• [WHAT TO WORK ON]:
Reproduce verbatim the final portion of the material below, from the line containing "Continue the Blender" through its last line, and nothing else.

★ ★ ★

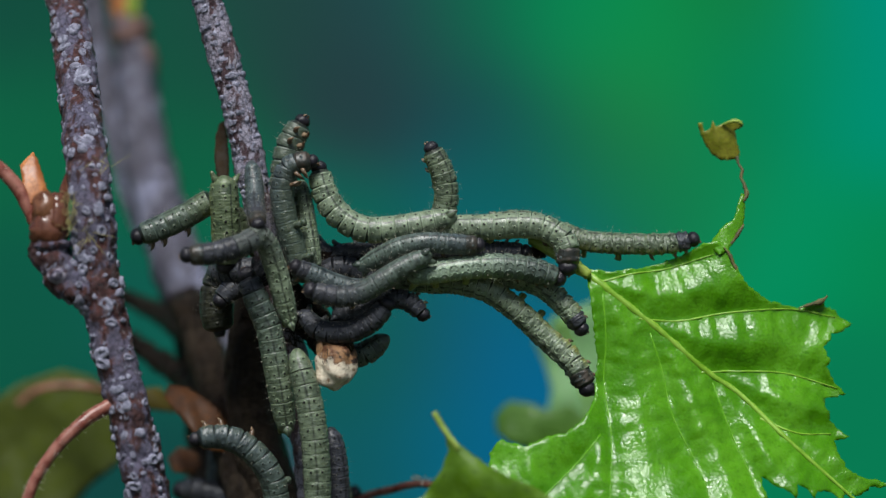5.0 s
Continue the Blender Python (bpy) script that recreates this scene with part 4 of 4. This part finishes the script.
def all_twigs():
    twig("grey waxy birch shoot with rough bark and small warts", [(-27.3, 3, 191.7), (-26, 3, 186.6), (-24.4, 3, 180.9), (-22.7, 3, 174.6), (-21.4, 3.5, 168.3), (-20.1, 4.5, 161.3), (-18.1, 5.5, 152.4), (-15.9, 6, 142.2), (-14.3, 6, 132), (-13.3, 6, 121.1), (-12.4, 6, 92.4), (-11.7, 6, -7.2)],
         [1.6, 1.7, 1.85, 2.0, 2.2, 2.4, 2.8, 3.1, 3.3, 3.5, 3.7, 3.9], BARK_WAX, 0.3, 90, (0.2, 0.42), 11, 420, 30, (0.0, 0.14), fine=0.6, pits=0.5, crust=420)
    twig("purple-brown birch twig crusted with pale grey warts", [(-43.8, 10, 192.4), (-42.3, 6.5, 185.6), (-40.3, 1, 176.4), (-38.3, -5, 166.8), (-37.6, -5, 158.8), (-36.1, -5, 150.2), (-34.2, -5, 142.9), (-32.7, -5, 136.1), (-31.4, -4, 129.9), (-28.2, -2, 112.9), (-22.9, 2, 68.2), (-16.7, 4, -6.7)],
         [2.2, 2.25, 2.25, 2.3, 2.4, 2.3, 2.3, 2.4, 2.6, 3.0, 3.2, 3.4], BARK, 0.36, 185, (0.28, 0.7), 12, 420, 30, (0.0, 0.34), fine=0.5, pits=0.6, crust=380)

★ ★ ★

• [OUTPUT]:
Continue the Blender Python (bpy) script that recreates this scene with part 4 of 4. This part finishes the script.
def all_twigs():
    twig("grey waxy birch shoot with rough bark and small warts", [(-27.3, 3, 191.7), (-26, 3, 186.6), (-24.4, 3, 180.9), (-22.7, 3, 174.6), (-21.4, 3.5, 168.3), (-20.1, 4.5, 161.3), (-18.1, 5.5, 152.4), (-15.9, 6, 142.2), (-14.3, 6, 132), (-13.3, 6, 121.1), (-12.4, 6, 92.4), (-11.7, 6, -7.2)],
         [1.6, 1.7, 1.85, 2.0, 2.2, 2.4, 2.8, 3.1, 3.3, 3.5, 3.7, 3.9], BARK_WAX, 0.3, 90, (0.2, 0.42), 11, 420, 30, (0.0, 0.14), fine=0.6, pits=0.5, crust=420)
    twig("purple-brown birch twig crusted with pale grey warts", [(-43.8, 10, 192.4), (-42.3, 6.5, 185.6), (-40.3, 1, 176.4), (-38.3, -5, 166.8), (-37.6, -5, 158.8), (-36.1, -5, 150.2), (-34.2, -5, 142.9), (-32.7, -5, 136.1), (-31.4, -4, 129.9), (-28.2, -2, 112.9), (-22.9, 2, 68.2), (-16.7, 4, -6.7)],
         [2.2, 2.25, 2.25, 2.3, 2.4, 2.3, 2.3, 2.4, 2.6, 3.0, 3.2, 3.4], BARK, 0.36, 185, (0.28, 0.7), 12, 420, 30, (0.0, 0.34), fine=0.5, pits=0.6, crust=380)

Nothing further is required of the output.